[Animation scripts]
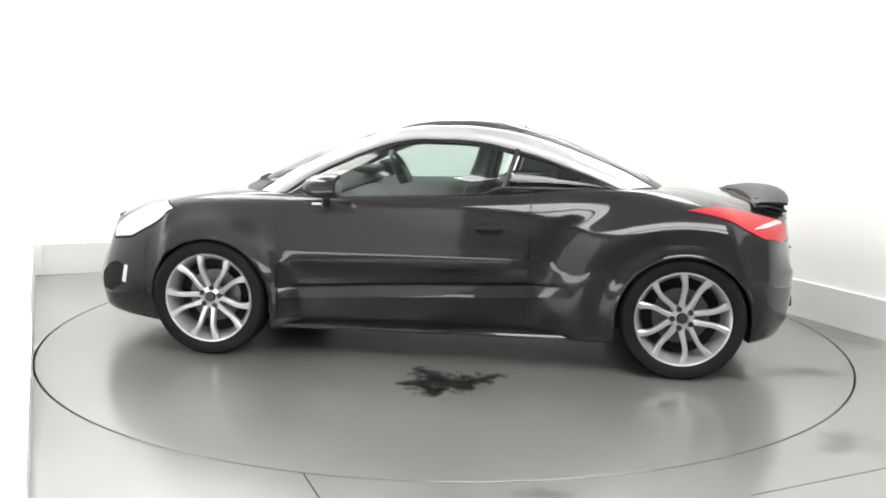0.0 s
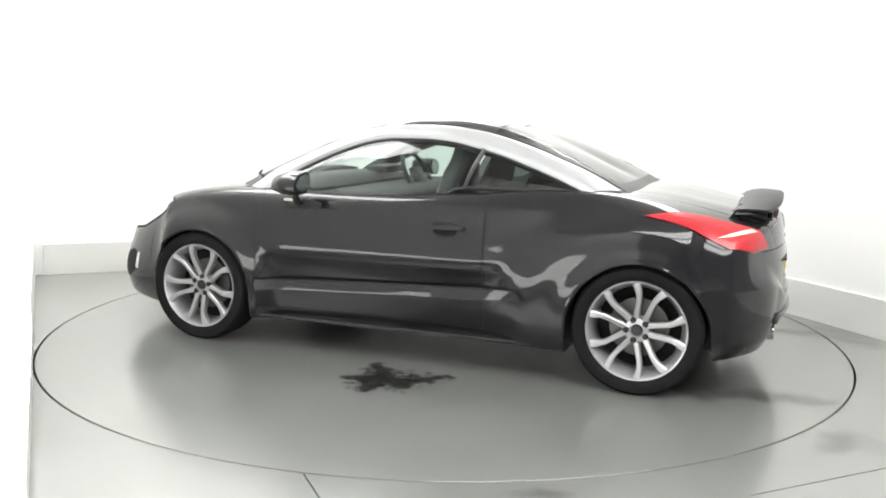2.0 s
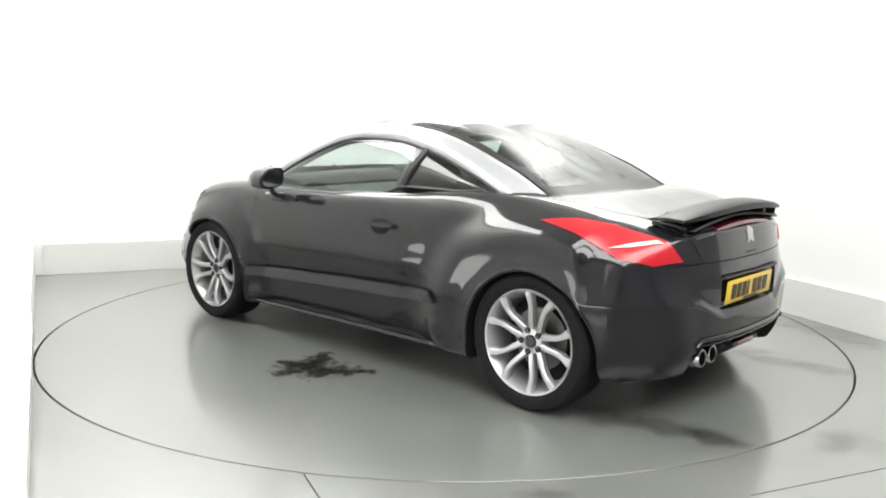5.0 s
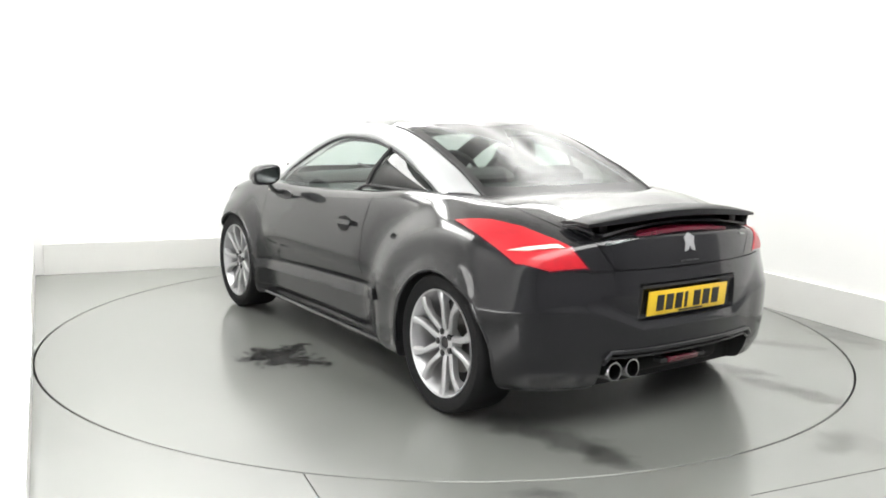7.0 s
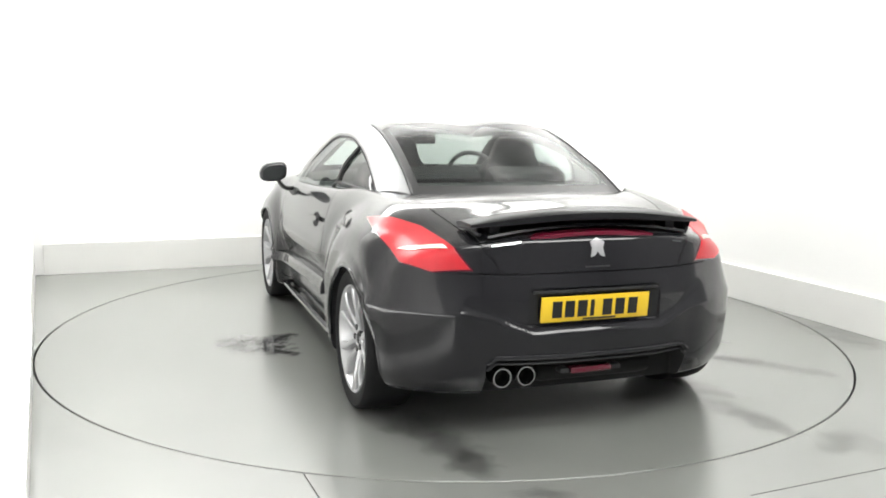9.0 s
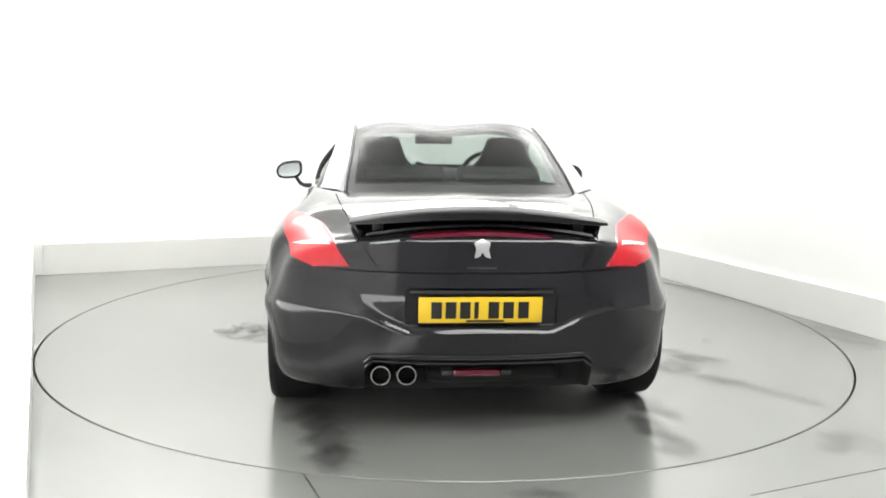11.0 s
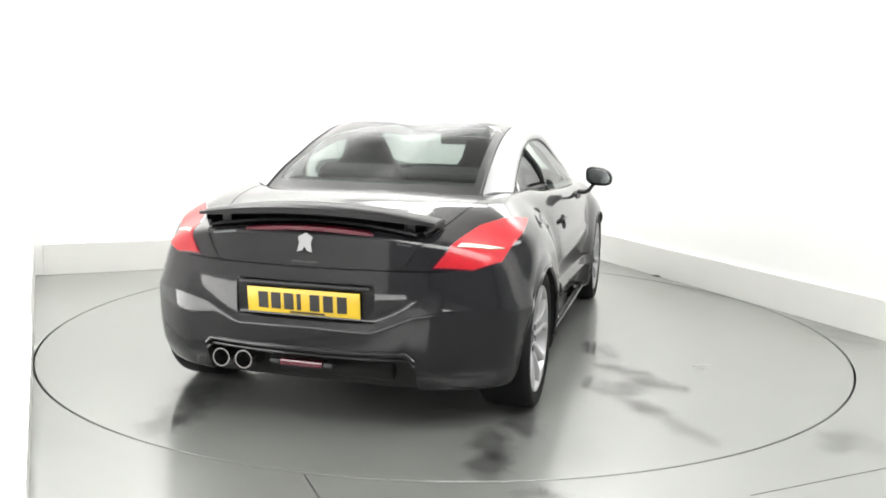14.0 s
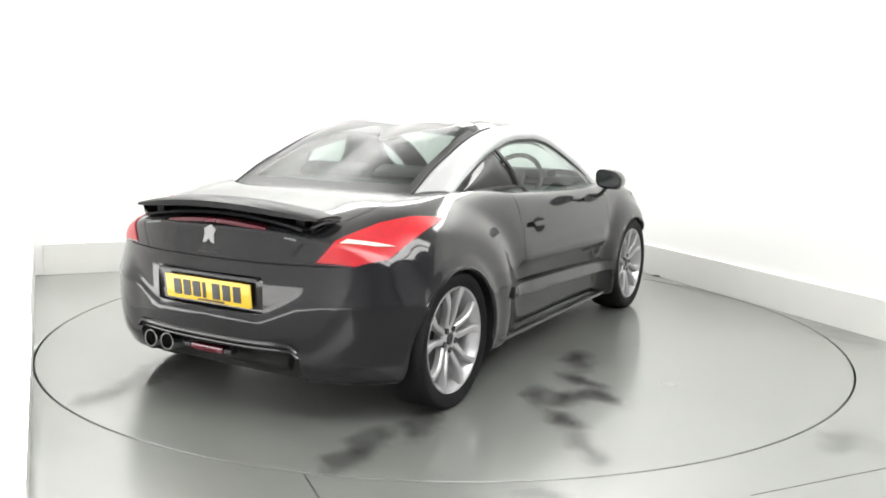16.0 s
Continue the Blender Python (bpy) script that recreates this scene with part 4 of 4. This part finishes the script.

* * *

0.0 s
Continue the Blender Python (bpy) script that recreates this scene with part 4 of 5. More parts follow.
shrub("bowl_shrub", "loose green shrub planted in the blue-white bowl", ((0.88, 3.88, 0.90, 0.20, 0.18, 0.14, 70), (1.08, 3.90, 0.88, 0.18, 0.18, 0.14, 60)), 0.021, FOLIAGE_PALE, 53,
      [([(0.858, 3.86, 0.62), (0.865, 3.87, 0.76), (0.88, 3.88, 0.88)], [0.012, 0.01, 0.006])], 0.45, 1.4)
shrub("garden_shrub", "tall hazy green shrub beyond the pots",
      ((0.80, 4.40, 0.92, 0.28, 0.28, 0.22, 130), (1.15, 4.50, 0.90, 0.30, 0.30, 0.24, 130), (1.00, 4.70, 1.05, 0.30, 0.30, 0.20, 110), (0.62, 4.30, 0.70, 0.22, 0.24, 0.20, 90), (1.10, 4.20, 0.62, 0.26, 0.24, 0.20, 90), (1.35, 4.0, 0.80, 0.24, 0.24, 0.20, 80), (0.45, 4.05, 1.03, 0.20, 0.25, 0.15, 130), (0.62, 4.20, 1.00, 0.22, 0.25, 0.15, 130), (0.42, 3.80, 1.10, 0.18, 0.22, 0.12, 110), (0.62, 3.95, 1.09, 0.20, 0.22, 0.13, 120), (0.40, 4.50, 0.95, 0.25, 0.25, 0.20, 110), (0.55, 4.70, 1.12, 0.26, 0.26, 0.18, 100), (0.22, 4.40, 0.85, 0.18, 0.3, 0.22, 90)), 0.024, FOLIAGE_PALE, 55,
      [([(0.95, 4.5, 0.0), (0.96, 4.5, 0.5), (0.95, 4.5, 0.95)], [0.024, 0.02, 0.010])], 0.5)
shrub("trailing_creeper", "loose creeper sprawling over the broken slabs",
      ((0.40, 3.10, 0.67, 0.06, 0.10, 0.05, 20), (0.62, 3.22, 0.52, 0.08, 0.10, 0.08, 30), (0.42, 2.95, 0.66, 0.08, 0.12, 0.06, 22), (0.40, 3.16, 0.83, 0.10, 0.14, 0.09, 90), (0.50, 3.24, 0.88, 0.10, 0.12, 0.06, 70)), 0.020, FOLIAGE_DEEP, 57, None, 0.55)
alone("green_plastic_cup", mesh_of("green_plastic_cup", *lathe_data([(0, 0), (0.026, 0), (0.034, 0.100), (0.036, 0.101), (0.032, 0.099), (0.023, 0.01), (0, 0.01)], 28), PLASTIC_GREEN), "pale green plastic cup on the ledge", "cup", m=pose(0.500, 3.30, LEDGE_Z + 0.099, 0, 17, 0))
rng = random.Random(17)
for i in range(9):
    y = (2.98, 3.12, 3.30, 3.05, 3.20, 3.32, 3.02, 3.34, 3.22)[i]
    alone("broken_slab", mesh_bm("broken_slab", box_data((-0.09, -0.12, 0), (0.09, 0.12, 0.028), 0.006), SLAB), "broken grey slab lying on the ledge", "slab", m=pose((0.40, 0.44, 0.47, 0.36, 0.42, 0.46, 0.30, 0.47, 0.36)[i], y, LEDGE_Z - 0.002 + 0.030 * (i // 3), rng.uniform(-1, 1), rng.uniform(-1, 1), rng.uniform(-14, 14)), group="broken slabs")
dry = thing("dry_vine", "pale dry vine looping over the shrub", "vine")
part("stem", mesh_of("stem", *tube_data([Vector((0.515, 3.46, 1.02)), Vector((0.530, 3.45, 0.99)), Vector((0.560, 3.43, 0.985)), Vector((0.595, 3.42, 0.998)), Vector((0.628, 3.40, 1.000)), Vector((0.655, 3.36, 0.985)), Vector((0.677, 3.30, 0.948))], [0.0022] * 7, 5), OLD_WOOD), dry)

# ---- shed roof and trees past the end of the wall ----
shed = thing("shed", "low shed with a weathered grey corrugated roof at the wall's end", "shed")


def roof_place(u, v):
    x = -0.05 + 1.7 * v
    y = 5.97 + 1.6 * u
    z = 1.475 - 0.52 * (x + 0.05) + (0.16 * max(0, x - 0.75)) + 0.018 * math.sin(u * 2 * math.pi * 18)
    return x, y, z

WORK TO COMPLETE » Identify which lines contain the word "Python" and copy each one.

RESPONSE TO THIS TASK »
Continue the Blender Python (bpy) script that recreates this scene with part 4 of 4. This part finishes the script.
Continue the Blender Python (bpy) script that recreates this scene with part 4 of 5. More parts follow.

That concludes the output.